Love and Other Hapsburgs: The Empress, Season 1

Period dramas have quickly become the not-so-guilty pleasure for romance lovers, with the rise of streaming services. It arguably started with “Downton Abbey,” creating a spark of drama behind the typically mundane. Furniture polish mishaps are scandalous. Etiquette faux pas are reason for quiet outrage. It brought the previously dull events into the drama space, paving the way for British TV style to be viewed at the same stakes as contemporary US shows like “Grey’s Anatomy.”

Now, with period dramas such as “The Crown,” “Outlander,” “The Gilded Age,” and “Bridgerton,” it was only a matter of time before the infamous Hapsburg Empire got its own series. Spanning 1526 to 1918, the empire controlled much of the Balkans and Eastern Europe, including Austria-Hungarty, Romania, Czechoslovakia, parts of Italy, and more. It was the largest outside of Russia at the time. German Netflix series “The Empress” follows Hapsburg monarch Emperor Franz Joseph I of Austria in his early years of marriage to Empress Elizabeth “Sisi” of Bavaria. The short foreign drama quickly became one of my favorite recent releases from the streaming giant, and I’m not the only one. After only a month on the platform, the show became the largest German original since “Barbarians,” already renewed for Season 2.

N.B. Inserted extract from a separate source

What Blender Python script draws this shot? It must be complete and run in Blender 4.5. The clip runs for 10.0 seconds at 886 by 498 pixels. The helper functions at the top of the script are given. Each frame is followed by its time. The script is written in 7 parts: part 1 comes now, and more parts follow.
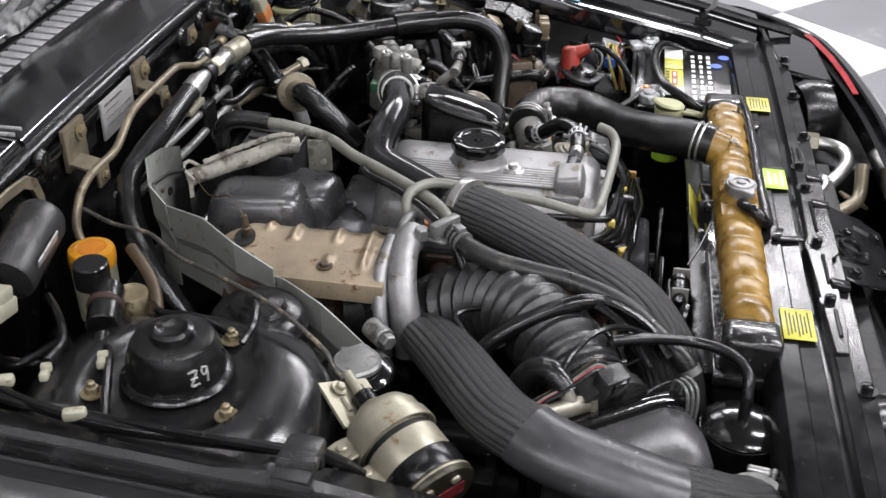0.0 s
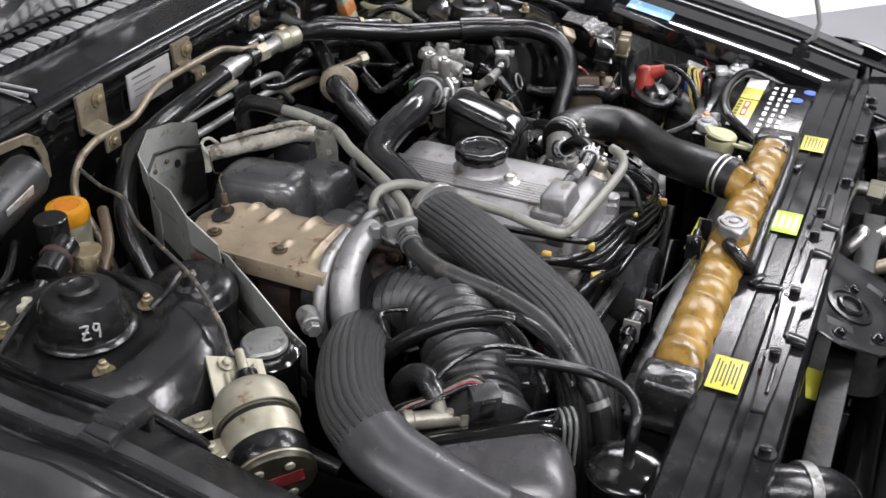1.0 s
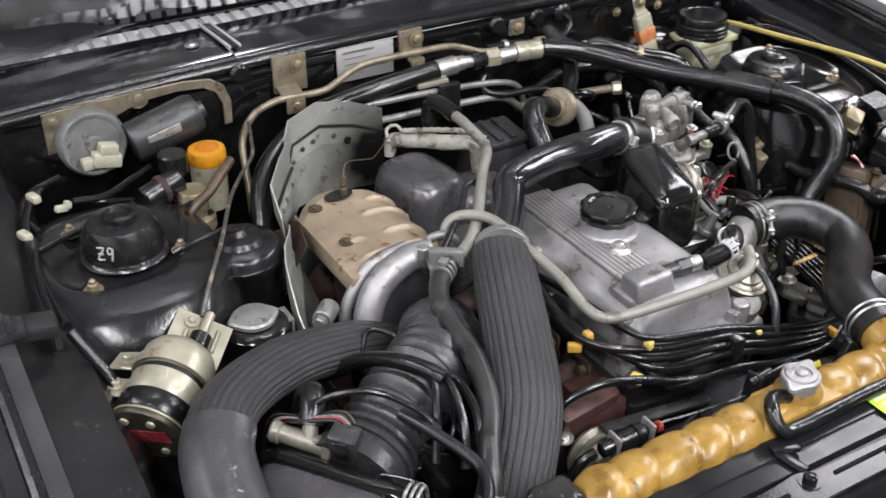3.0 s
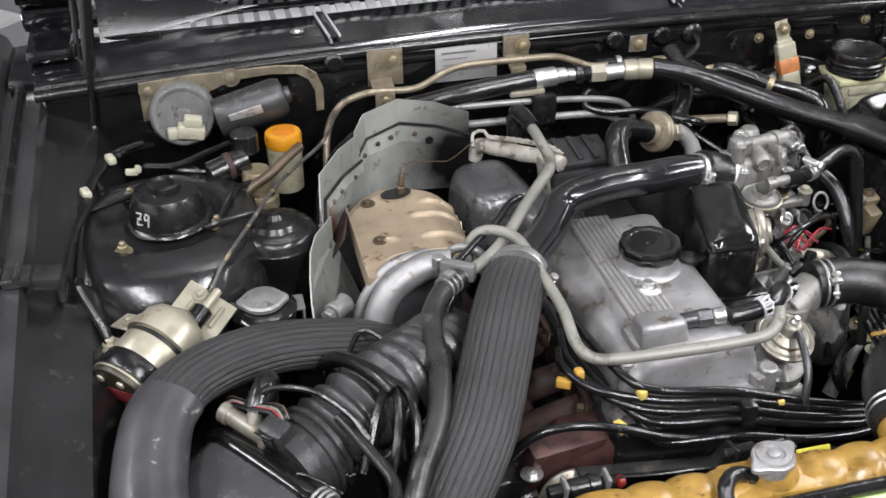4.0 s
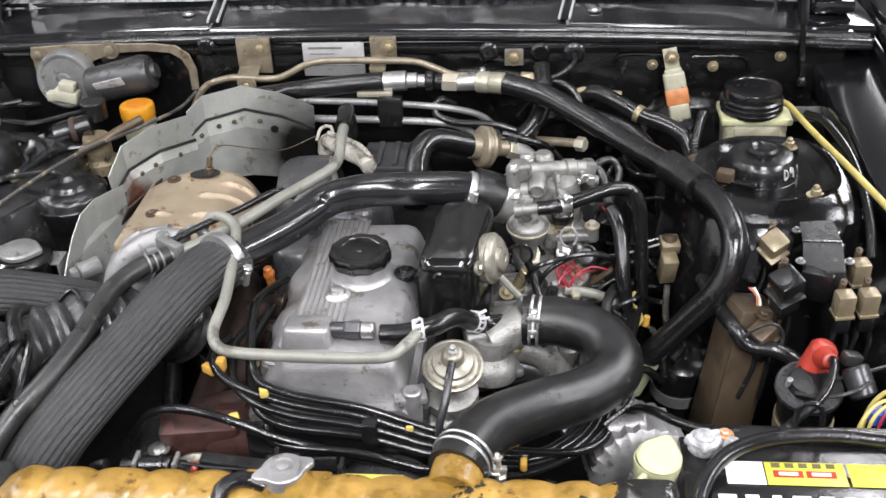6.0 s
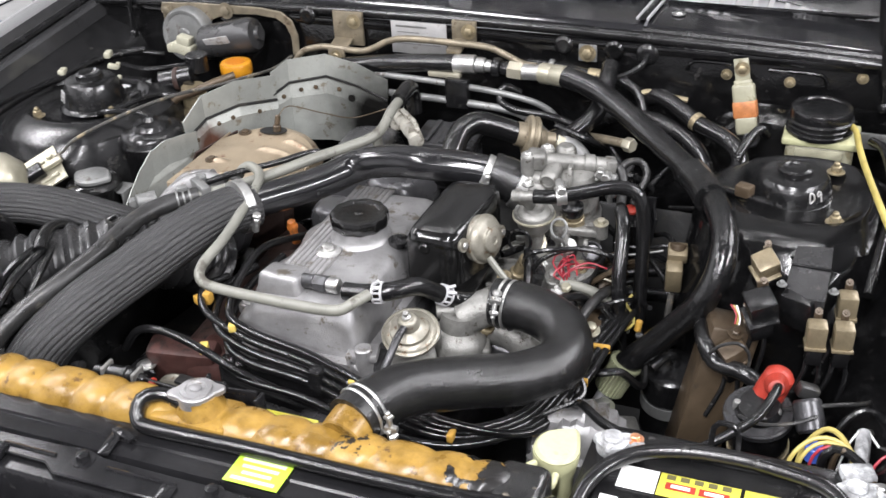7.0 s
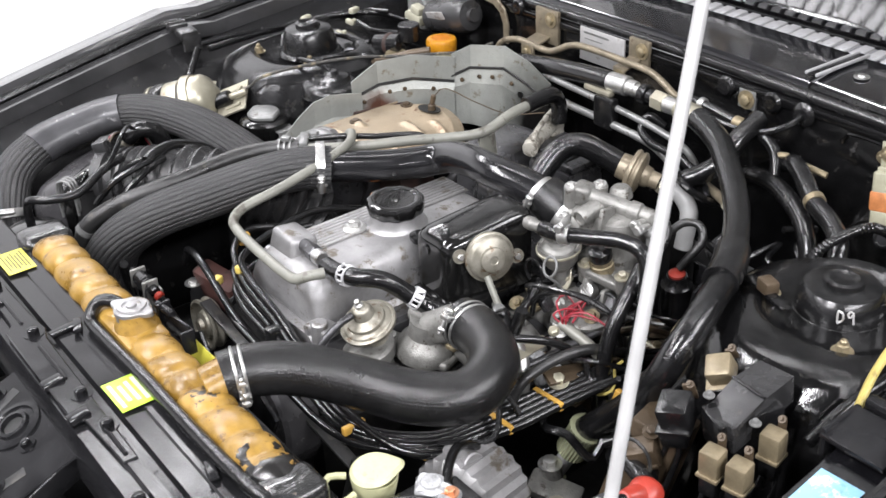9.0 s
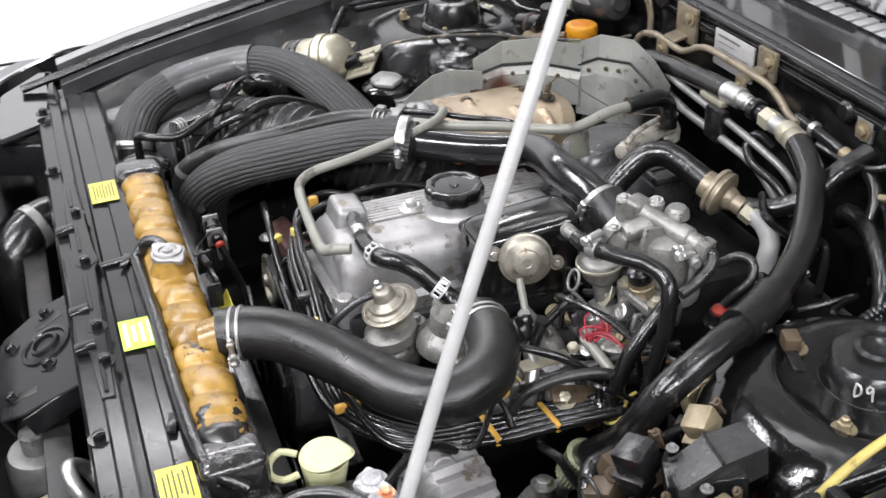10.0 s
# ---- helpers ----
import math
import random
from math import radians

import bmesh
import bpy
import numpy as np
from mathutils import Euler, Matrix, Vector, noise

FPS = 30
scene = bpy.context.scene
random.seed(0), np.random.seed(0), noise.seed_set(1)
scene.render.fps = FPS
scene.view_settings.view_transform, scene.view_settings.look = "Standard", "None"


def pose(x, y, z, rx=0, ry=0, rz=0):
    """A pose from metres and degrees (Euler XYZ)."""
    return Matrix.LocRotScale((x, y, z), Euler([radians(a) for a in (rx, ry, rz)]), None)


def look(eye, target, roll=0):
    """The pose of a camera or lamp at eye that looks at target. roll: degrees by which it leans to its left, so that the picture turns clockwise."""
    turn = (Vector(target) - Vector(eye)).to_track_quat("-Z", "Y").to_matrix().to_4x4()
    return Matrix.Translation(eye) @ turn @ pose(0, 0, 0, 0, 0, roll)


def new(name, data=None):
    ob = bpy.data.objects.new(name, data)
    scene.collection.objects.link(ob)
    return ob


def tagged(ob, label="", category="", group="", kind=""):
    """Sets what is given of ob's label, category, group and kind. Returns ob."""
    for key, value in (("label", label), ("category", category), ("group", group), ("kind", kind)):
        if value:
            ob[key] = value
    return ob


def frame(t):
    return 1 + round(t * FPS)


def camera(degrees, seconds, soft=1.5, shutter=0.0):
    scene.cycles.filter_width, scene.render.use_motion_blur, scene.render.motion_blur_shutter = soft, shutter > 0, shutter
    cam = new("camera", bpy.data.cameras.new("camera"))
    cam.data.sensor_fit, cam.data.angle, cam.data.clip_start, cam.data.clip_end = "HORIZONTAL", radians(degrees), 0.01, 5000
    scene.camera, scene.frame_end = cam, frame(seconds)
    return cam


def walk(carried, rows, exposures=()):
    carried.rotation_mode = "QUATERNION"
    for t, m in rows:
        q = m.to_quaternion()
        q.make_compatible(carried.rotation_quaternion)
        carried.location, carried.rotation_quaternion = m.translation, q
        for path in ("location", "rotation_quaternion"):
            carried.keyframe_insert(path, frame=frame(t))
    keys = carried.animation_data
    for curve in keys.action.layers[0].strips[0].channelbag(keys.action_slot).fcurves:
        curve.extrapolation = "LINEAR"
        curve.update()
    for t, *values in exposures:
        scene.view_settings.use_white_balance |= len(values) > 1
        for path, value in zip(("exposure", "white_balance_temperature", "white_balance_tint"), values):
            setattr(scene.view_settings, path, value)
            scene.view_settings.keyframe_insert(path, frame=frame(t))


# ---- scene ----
cam = camera(43.80, 10.0, shutter=0.25)
EXPOSURES = ((0.0, -0.57), (1.5, -0.31), (3.0, -0.20), (5.0, 0.0), (8.0, 0.16), (9.0, 0.13), (10.0, -0.03))
ROWS = [
    (0.0, -1.2587, 0.2254, 1.4811, 58.56, -0.83, -80.33),
    (0.5, -1.2373, 0.0621, 1.4883, 58.56, -0.62, -73.41),
    (1.0, -1.1744, -0.0961, 1.4941, 58.50, -0.51, -65.59),
    (1.5, -1.0761, -0.2364, 1.5007, 58.39, -0.39, -56.62),
    (2.0, -0.9684, -0.3467, 1.5097, 58.26, -0.22, -48.56),
    (2.5, -0.8497, -0.4323, 1.5121, 58.11, -0.13, -39.48),
    (3.0, -0.7259, -0.5043, 1.5163, 57.94, 0.04, -30.33),
    (3.2, -0.6728, -0.5295, 1.5177, 57.85, 0.15, -26.62),
    (4.5, -0.2694, -0.6148, 1.5204, 57.87, 1.36, -7.94),
    (5.0, -0.0896, -0.6375, 1.5185, 58.00, 1.55, -4.83),
    (5.5, 0.0697, -0.6533, 1.5138, 58.11, 1.73, -1.24),
    (5.7, 0.1361, -0.6566, 1.5128, 58.13, 2.00, 0.88),
    (7.0, 0.5584, -0.6357, 1.4871, 59.12, 2.58, 21.05),
    (7.5, 0.7057, -0.5827, 1.4863, 59.27, 2.62, 28.81),
    (8.0, 0.8377, -0.4943, 1.4851, 59.42, 2.67, 37.10),
    (8.5, 0.9442, -0.3904, 1.4810, 59.52, 2.77, 45.07),
    (9.0, 1.0134, -0.2623, 1.4740, 59.66, 2.49, 52.50),
    (9.5, 1.0607, -0.1451, 1.4673, 59.19, 2.10, 60.04),
    (10.0, 1.1002, -0.0143, 1.4672, 58.64, 1.97, 69.06),
]
walk(cam, [(t, pose(x, y, z, rx, ry, rz)) for t, x, y, z, rx, ry, rz in ROWS],
     exposures=EXPOSURES)
LAMPS = ((3.3, -0.7, 215, "y", 0.16), (0.6, -1.9, 150, "y", 0.16), (-1.2, -1.7, 100, "y", 0.16), (-2.3, 0.6, 72, "y", 0.16), (0.6, -3.6, 70, "x", 0.16), (2.0, 4.0, 120, "y", 0.5))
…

To start, the direction and cinematography of the series was far more intimate than any period drama I’ve been until now. Viewers get a true view of each character, their motivations, their thoughts. I loved the humanity brought to Franz; laying on the floor with Elizabeth, embracing his inner child, clenching a cross until his hands bleed at the hanging of his attempted assassins, struggling to hold strong and emotionless despite their execution.

We start the series with Elizabeth hiding from her mother and an expected engagement to a Duke, telling her younger sister “I want to marry my true soul mate.” She escapes on horseback, seen as rebellious and unladylike in those days. When the horse breaks its leg, her father mercy kills it and she is absolutely heartbroken. We see a child-like innocence and rebellion in Elizabeth. She does not agree with the expectations set by her family like her older sister Helene does.

Helene is the “perfect” daughter, trained and bred for royalty. Emperor Franz is technically their cousin (ew, I know), their mother sisters with The Queen Mother. But when Elizabeth is invited to Helene’s courtship weekend with Emperor Franz, he falls for Elizabeth and her 19th-century manic pixie dream girl antics instead. She walks around with no shoes, nurses a wounded bird, and lays on the floor for hours in her full ballgown to cool off. She reminds him of the joys of life, protesting Helene’s unwavering obedience and lack of personality. And yet, throughout the series, we see Elizabeth outgrow her “quirkiness” to Franz, becoming the true lead of this show, fighting for her own interest and becoming a full-fledged character that not only challenges the man who assigns her the troupe but topples the system entirely. We see her hopes, dreams, desires, fears, and solutions for the future and it’s truly amazing to watch.

Elizabeth’s marriage with Franz is uniquely not one of convenience, but love. He breaks off his relationship with his mistress Louise when he realizes his affection. The couple is hot and heavy from the start, reminiscent of Daphne and Simon from Bridgerton, even making out in closets while only engaged. But his brother, Archduke Maximilian, has also fallen for Elizabeth’s spontaneous tongue, flirting with her even while on the arm of other women around the castle.

The only real problem for Elizabeth at court is The Queen Mother. She had requested Helene as Franz’s bride because of her conformity and formality. She not only dictates politics within the crown but inspires cruelty and incarceration within Elizabeth’s marriage with Franz, purposefully driving her away. After an attempt to help the poor ends in violent pushback from royal guards, adding fuel to fire of potential rebellion against the crown, The Queen Mother gives Elizabeth two options: leave and have the marriage annulled or live locked away in the castle to produce babies and die. She lies about Franz’s agreement but he isn’t exactly heartbroken by the idea either after incorrectly suspecting her of cheating with his brother. When Franz’s brother, the army, the church, and the rebels fail at a coup, Elizabeth is forced to leave on foot and reveals she’s pregnant to the adoring crowd, taking back her power against the royal family and stepping into her own.

Episode by episode, the drama gets deeper and deeper, the conspiracies get more complicated and convoluted, and the love triangles become addictive and muddy. And yet, in the middle of it all, Elizabeth’s character thrives, finding her own strength through persecution. She is no one’s “quirky” manic pixie dream girl, only there for the benefit of men around her, to use as a chess piece for political destruction. She is a firey heart of gold unafraid to fight for herself or for love. I can’t wait to see where the next season will take us. With a cliffhanger like that, only time (or history) will tell.